Location 2 is nearly a mile from where Eric Bevington said he saw signs that someone had "bivouacked for the night."  Bevington marked a map for us when we interviewed him in 1992. What he saw was probably the last camp set up by the Norwich City survivors before being rescued.  Unfortunately, there is a myth that Bevington's "bivouac" site was in the same location as the shoe site found in 1991. The shoe site, a mile and a quarter from the supposed landing site near Kanawa Point, has also been eliminated as being related to Earhart.

My theory presented here does not allow for 'nessie' being part of the Electra. Of course that mysterious item has not yet been located, nor positively identified, so it does not necessarily disbar my theory.
Maybe, just maybe, my theory has some credence DW

We had identified the northwestern reef as the probable landing site long before it was confirmed by the Bevington photo.  In 1997, Tapania Taeke told us of seeing part of a wing on the northwestern reef and airplane parts washed up on the northwestern beach.  In 1999, Emily Sikuli told us of seeing what her father told her was the wreckage of an airplane on the reef edge north the shipwreck. In 2007 we surveyed the northwestern reef and compared the hindcasted water levels to the credible post-loss signals and found an astounding correlation.  In 2010, Jeff Glickman spotted the object sticking up out of the water in the Bevington photo. His analysis that it is the wreckage of Lockheed Electra landing gear was echoed by an independent analysis by U.S. government photo analysts in 2011.  In 2016, Greg Daspit's CAD reconstruction of landing gear wreckage further supported the identification.  We are currently re-assessing photos and video of an object our dive team discovered embedded in the reef in 2015.  Although written off at the time as probable Norwich City debris, we now strongly suspect that it is aluminum debris from NR16020.  You'll be hearing a lot more about this potential smoking gun.

On balance, if the recorded ‘281’ is what I think it is, then my bet is the Electra lies offshore of either the seven site or Baureke passage, deep in the briny!!!

I can't prove you wrong, but I have to go where the evidence points.


ADDENDUM:   Unfortunately the most recent ROV searches of the area scanned to the North and North West of the Norwich City wreck failed to produce any evidence of Amelia’s Electra where we all hoped it might be found. 

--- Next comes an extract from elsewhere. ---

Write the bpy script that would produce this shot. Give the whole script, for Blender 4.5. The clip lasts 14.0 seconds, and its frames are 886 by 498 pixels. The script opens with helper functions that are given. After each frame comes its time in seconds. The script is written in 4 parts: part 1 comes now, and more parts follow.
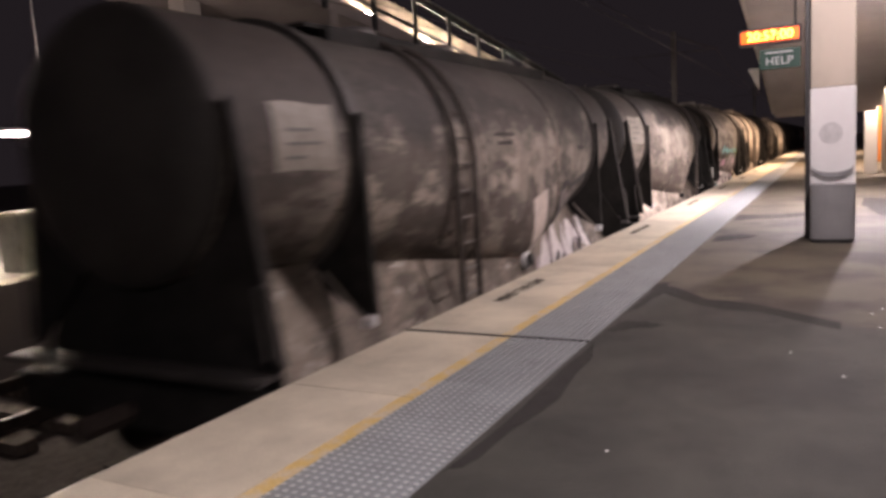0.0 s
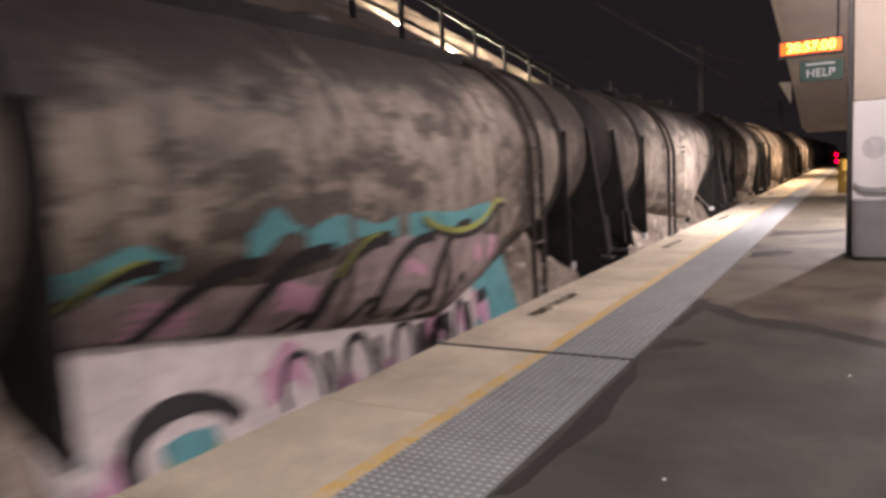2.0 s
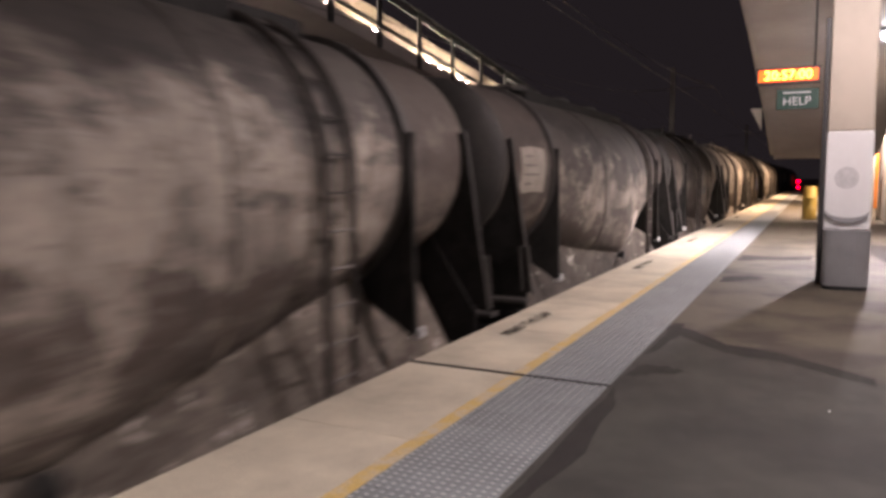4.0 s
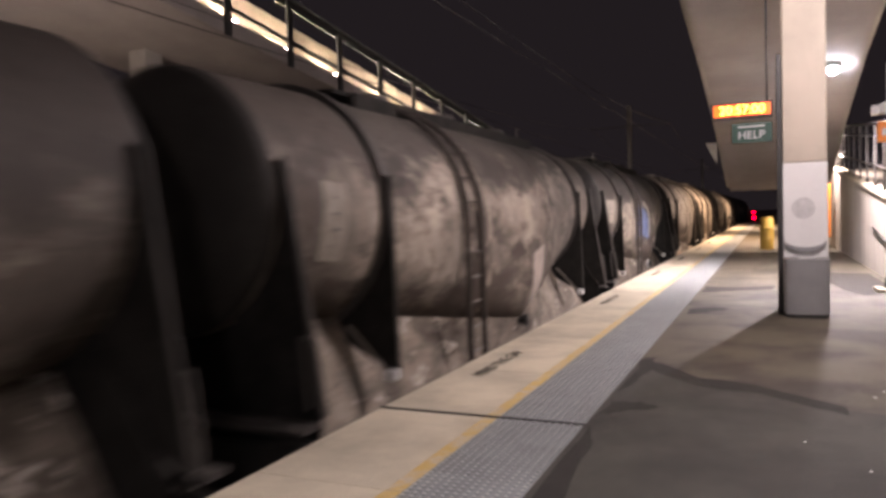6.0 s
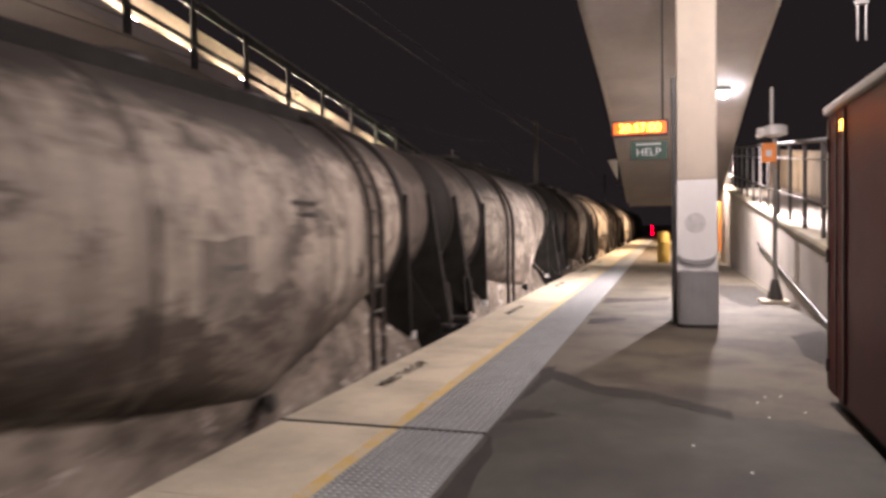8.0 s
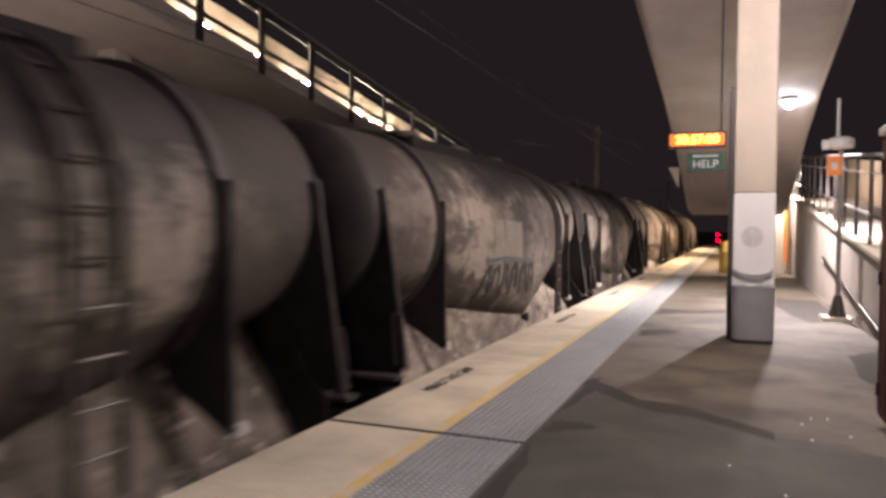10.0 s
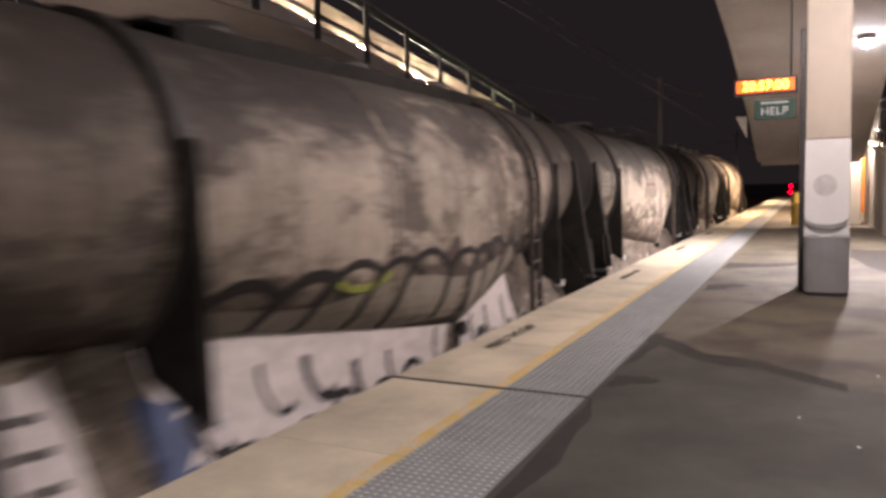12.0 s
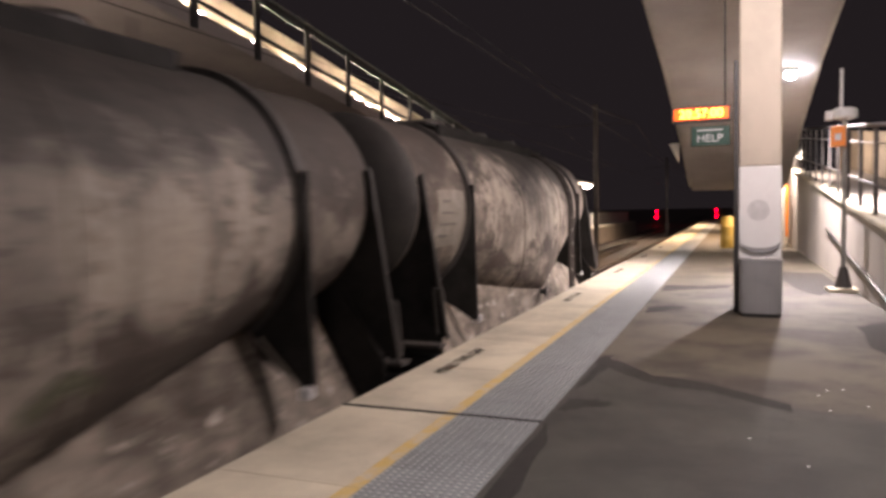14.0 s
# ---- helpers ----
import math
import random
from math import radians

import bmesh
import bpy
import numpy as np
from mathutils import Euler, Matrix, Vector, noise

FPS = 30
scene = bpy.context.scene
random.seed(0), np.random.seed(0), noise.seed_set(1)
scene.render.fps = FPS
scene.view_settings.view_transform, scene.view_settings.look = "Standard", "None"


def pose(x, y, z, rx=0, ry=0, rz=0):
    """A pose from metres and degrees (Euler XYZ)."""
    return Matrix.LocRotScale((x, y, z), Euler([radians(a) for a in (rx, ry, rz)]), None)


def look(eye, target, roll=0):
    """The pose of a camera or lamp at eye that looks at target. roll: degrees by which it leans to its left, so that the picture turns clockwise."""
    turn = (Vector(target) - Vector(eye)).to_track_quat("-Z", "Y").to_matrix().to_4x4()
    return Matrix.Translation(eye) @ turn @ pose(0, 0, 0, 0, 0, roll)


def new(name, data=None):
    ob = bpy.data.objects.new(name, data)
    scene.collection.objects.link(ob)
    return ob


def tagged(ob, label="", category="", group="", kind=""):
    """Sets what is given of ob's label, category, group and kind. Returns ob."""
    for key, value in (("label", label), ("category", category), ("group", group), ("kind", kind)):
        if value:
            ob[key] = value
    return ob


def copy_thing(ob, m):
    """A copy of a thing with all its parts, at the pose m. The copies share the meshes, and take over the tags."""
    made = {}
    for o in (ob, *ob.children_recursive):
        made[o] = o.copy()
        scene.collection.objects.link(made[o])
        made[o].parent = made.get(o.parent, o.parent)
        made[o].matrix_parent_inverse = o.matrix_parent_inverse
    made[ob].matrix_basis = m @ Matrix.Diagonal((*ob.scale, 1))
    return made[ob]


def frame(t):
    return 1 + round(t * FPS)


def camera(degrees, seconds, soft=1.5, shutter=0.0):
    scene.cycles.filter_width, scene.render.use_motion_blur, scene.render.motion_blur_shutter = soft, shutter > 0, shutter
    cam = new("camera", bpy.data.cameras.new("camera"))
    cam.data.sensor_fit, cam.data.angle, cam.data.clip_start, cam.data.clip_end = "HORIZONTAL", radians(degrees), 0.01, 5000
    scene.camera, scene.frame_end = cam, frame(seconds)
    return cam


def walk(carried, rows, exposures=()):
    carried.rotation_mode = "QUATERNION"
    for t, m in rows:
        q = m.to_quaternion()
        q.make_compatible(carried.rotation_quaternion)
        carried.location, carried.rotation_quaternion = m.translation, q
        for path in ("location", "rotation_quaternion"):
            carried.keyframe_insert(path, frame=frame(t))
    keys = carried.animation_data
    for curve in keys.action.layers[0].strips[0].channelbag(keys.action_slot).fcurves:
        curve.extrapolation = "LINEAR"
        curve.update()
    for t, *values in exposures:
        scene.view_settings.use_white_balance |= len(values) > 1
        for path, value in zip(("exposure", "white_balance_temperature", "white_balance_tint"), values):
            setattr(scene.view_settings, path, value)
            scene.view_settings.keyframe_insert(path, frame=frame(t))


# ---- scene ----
cam = camera(62.5, 14.0, soft=3.3, shutter=0.36)
PATH = [
    (0, (3.124, -5.136, 1.422), (2.188, -3.387, 1.172), -3.5),
    (0.5, (3.197, -5.097, 1.484), (2.223, -3.363, 1.279), -3.7),
    (1, (3.081, -5.032, 1.441), (2.076, -3.317, 1.224), -2.1),
    (1.5, (2.91, -4.97, 1.391), (1.92, -3.249, 1.154), -2.6),
    (2, (2.918, -5.03, 1.398), (1.936, -3.301, 1.184), -2.8),
    (4.5, (2.742, -4.89, 1.443), (1.852, -3.108, 1.261), 0.1),
    (5, (2.734, -4.911, 1.454), (1.883, -3.106, 1.312), -1.9),
    (5.5, (2.708, -4.841, 1.412), (1.879, -3.024, 1.306), -1.7),
    (6, (2.719, -4.857, 1.435), (1.901, -3.034, 1.351), -1.8),
    (6.5, (2.739, -4.858, 1.446), (1.995, -3.003, 1.384), -1.1),
    (7, (2.744, -4.796, 1.419), (2.086, -2.909, 1.351), -1.1),
    (7.5, (2.729, -4.798, 1.408), (2.144, -2.887, 1.347), -0.9),
    (10, (2.902, -4.936, 1.504), (2.161, -3.079, 1.447), 0.5),
    (10.5, (2.858, -4.911, 1.463), (1.993, -3.11, 1.382), 0.5),
    (11, (2.884, -4.917, 1.469), (1.983, -3.135, 1.347), 0.0),
    (11.5, (2.881, -4.888, 1.464), (1.973, -3.11, 1.335), -0.9),
    (12, (2.93, -4.946, 1.478), (2.037, -3.164, 1.318), -1.4),
    (12.5, (2.941, -4.937, 1.494), (2.162, -3.099, 1.375), -1.1),
    (13, (2.935, -4.942, 1.492), (2.205, -3.084, 1.376), -0.2),
    (13.5, (2.881, -4.941, 1.507), (2.237, -3.051, 1.395), -0.8),
    (14, (2.796, -4.933, 1.484), (2.059, -3.076, 1.382), -1.1),
]
walk(cam, [(t, look(eye, target, roll)) for t, eye, target, roll in PATH], [(0, 1.38, 6260, 15), (1.5, 1.38, 6420, 13), (5, 1.4, 6330, 14), (7, 1.42, 6450, 11.5), (10.5, 1.4, 6540, 11), (14, 1.42, 6480, 11)])

# ---------------------------------------------------------------- world and lamps
world = bpy.data.worlds.new("night")
scene.world = world
world.use_nodes = True
world.node_tree.nodes["Background"].inputs[0].default_value = (0.17, 0.13, 0.145, 1)
world.node_tree.nodes["Background"].inputs[1].default_value = 0.032


def lamp_light(name, place, watts, colour, radius=0.12, spot=0, aim=None):
    data = bpy.data.lights.new(name, "SPOT" if spot else "POINT")
    data.energy, data.color, data.shadow_soft_size = watts, colour, radius
    if spot:
        data.spot_size, data.spot_blend = radians(spot), 0.75
    ob = new(name, data)
    ob.matrix_world = look(place, aim or (place[0], place[1] + 0.01, place[2] - 1))
    return ob


WARM, NEUTRAL, SODIUM = (1.0, 0.79, 0.68), (1.0, 0.84, 0.82), (1.0, 0.66, 0.42)
# unseen lamps without fixtures, added to light the floor, pillar and wagons
lamp_light("platform_light", (3.4, -4.6, 4.6), 290, NEUTRAL, 0.25, 112)
lamp_light("platform_light", (3.8, -8.8, 3.4), 110, NEUTRAL, 0.25)
lamp_light("platform_light", (3.7, 2.6, 4.4), 310, NEUTRAL, 0.15)
lamp_light("pillar_light", (3.92, 12.0, 4.02), 1700, NEUTRAL, 0.09, 155)
lamp_light("wall_light", (4.35, 22.5, 3.3), 420, WARM, 0.08)
lamp_light("mast_light", (3.2, 33.0, 5.6), 3000, SODIUM, 0.2, 150)
lamp_light("mast_light", (3.2, 55.0, 5.6), 3000, SODIUM, 0.2, 150)
lamp_light("ramp_light", (6.4, 11.0, 4.8), 30, WARM, 0.2)
for k in range(3):
    lamp_light("walkway_light", (-8.4, 9.5 + 5.5 * k, 6.3 - 0.68 * k), 22, WARM, 0.15)
lamp_light("far_platform_light", (-9.0, 2.0, 3.2), 90, WARM, 0.2)
lamp_light("far_platform_light", (-9.5, 52.0, 3.2), 1100, WARM, 0.2)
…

An estimated 3% of the NW search area has been covered by ROV searches.

Maybe, just maybe, my theory has some credence

Your theory is based on three assumptions:
• The 281 message was a genuine post-loss transmission from Earhart.
I think that's a valid assumption.

•  281 refers to nautical miles south of the equator derived from a celestial observation by Noonan or Earhart.
I think that is possible.

• The celestial observation was accurate to a tolerance of one minute of latitude (one nautical mile).
I see a lot of evidence that it was not.